• Objective:
Copy every line in which the string "that" occurs.

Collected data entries
* start *

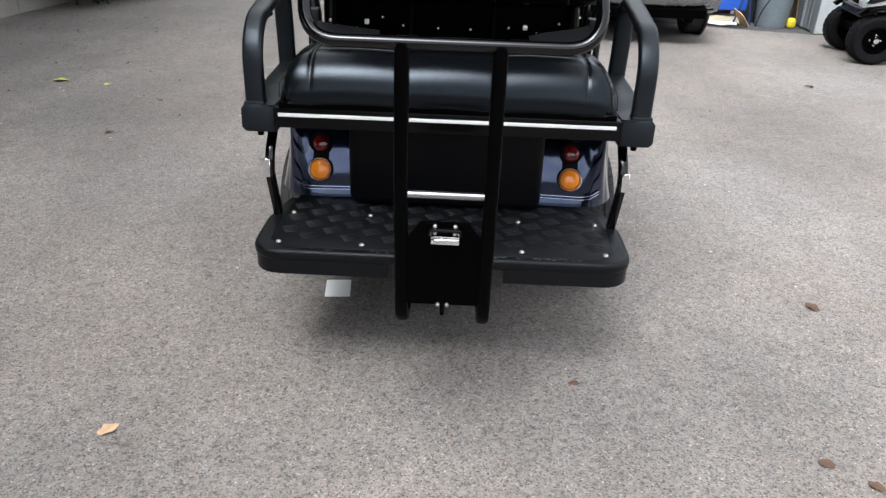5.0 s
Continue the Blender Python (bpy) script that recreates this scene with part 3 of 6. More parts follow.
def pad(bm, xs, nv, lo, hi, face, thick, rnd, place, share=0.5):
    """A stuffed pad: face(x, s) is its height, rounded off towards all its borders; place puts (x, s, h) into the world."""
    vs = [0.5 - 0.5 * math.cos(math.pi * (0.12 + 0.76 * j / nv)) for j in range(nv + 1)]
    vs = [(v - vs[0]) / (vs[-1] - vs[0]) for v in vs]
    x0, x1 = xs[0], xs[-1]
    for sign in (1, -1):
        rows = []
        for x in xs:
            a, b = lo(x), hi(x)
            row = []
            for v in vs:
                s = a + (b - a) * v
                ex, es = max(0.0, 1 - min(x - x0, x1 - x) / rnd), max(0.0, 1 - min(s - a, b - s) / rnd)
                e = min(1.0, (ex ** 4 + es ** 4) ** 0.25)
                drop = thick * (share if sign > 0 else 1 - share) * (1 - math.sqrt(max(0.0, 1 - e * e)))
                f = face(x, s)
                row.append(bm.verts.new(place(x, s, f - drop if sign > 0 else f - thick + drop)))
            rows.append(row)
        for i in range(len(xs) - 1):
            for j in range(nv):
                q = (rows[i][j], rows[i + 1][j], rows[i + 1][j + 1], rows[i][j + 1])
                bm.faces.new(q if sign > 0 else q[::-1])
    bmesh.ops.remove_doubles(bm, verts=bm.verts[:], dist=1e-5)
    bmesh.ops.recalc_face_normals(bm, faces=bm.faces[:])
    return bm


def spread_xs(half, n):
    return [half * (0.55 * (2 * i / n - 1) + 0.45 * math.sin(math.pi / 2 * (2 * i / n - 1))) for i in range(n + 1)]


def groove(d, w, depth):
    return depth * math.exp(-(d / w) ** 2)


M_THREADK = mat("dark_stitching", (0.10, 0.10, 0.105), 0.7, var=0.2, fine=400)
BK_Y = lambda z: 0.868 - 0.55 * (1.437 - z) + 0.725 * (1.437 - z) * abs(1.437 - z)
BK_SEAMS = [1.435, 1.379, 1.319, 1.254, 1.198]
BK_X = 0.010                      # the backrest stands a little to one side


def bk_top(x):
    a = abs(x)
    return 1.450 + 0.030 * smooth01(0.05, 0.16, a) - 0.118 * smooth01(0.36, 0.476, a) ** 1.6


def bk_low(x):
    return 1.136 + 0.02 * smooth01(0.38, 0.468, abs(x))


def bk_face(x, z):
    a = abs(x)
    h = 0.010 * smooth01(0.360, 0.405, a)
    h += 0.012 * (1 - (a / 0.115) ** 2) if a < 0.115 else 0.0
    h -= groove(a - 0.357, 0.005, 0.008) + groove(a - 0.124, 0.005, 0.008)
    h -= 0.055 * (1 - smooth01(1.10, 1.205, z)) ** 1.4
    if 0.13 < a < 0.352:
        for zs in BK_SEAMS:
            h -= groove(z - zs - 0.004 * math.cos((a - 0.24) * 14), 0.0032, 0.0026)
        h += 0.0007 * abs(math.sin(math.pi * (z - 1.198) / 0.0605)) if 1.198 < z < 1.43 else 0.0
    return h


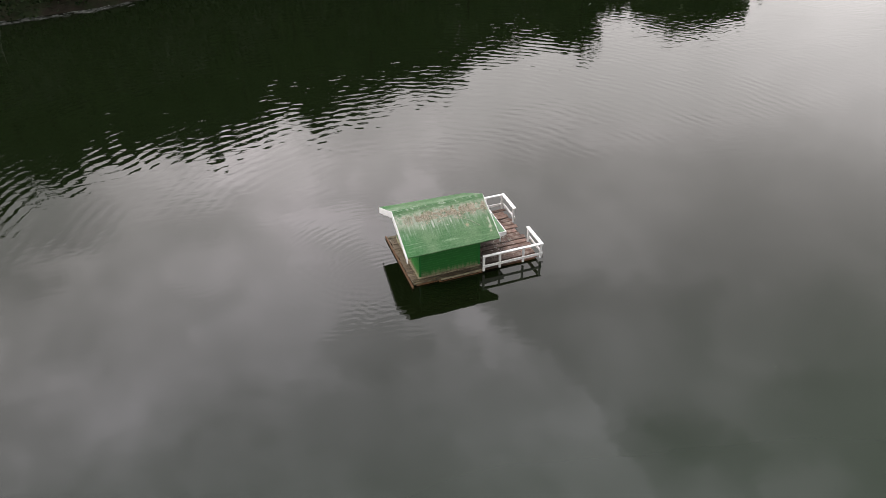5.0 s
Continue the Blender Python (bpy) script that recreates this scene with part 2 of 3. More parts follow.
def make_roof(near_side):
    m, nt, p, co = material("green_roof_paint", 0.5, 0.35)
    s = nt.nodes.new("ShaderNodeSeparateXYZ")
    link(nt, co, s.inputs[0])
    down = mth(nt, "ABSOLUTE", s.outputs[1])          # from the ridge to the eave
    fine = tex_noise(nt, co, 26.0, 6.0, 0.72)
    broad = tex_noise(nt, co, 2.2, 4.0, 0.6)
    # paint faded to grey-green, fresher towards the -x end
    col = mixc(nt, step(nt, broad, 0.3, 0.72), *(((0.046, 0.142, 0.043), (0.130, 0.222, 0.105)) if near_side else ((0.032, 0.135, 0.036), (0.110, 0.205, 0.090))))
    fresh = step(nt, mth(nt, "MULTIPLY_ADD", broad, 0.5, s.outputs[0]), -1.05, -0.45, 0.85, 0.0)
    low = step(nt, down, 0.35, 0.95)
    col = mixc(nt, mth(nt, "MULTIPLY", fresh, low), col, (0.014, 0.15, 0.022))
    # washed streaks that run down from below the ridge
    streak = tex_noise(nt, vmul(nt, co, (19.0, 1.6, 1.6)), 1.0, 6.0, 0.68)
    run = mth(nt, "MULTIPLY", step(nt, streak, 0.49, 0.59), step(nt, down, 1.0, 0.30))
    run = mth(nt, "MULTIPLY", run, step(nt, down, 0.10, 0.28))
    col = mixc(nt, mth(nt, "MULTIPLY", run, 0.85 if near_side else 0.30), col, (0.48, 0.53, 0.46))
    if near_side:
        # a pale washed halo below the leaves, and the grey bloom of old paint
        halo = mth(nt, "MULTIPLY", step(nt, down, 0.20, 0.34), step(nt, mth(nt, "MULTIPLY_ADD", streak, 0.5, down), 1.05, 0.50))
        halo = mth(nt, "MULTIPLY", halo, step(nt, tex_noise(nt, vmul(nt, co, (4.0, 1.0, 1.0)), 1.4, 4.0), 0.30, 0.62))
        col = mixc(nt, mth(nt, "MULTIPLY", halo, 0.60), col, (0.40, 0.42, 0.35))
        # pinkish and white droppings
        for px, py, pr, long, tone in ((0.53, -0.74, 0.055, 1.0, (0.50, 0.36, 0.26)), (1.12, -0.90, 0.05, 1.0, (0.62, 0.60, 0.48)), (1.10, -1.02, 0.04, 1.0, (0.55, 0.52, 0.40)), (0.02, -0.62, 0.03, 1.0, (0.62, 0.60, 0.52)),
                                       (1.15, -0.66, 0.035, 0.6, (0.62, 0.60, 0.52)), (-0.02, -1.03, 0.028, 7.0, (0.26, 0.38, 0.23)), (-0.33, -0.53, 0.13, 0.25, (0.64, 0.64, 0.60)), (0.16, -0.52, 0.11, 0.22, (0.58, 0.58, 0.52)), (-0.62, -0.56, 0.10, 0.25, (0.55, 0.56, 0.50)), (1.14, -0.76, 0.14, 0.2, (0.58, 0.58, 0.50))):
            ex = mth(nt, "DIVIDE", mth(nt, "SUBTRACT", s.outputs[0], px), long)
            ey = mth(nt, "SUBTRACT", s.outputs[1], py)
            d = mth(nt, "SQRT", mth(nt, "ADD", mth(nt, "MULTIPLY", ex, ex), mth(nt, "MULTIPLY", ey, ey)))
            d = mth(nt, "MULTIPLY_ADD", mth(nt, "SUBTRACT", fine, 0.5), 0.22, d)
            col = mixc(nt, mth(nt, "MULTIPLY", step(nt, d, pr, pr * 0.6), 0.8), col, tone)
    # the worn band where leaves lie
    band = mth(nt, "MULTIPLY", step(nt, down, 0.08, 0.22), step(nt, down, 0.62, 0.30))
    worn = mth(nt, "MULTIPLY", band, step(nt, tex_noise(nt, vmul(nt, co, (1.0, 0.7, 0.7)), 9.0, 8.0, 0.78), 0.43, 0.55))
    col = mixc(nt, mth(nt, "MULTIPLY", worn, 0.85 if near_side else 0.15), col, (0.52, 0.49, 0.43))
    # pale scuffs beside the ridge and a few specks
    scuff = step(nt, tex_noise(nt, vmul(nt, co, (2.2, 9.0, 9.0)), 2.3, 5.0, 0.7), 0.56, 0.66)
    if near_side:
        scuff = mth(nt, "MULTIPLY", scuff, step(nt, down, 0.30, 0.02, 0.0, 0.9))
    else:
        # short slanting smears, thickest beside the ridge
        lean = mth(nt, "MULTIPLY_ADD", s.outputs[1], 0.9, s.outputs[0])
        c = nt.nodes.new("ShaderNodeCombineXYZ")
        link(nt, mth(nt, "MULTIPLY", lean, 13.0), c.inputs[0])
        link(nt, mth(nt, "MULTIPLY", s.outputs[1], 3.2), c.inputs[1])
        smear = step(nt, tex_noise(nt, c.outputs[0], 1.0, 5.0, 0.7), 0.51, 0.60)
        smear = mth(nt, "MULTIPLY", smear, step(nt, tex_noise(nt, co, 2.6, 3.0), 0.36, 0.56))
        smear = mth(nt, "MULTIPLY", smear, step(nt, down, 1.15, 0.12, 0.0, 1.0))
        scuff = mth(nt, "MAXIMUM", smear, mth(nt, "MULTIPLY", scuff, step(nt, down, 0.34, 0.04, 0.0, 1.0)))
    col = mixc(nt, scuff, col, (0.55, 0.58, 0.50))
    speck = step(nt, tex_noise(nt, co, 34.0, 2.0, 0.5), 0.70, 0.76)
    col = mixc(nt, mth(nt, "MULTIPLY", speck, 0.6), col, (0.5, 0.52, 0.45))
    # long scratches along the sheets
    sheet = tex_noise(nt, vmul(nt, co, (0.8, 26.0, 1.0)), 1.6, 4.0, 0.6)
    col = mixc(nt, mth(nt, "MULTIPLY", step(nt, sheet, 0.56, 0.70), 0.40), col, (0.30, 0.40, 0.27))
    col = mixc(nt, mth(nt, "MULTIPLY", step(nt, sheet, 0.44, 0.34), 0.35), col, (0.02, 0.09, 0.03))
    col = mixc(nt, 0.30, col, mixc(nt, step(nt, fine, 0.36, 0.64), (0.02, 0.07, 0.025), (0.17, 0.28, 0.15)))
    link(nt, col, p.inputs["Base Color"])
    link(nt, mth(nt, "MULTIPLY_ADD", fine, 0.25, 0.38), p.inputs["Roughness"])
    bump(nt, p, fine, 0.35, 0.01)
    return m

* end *

• Output of the task:
Continue the Blender Python (bpy) script that recreates this scene with part 3 of 6. More parts follow.
Continue the Blender Python (bpy) script that recreates this scene with part 2 of 3. More parts follow.
    # washed streaks that run down from below the ridge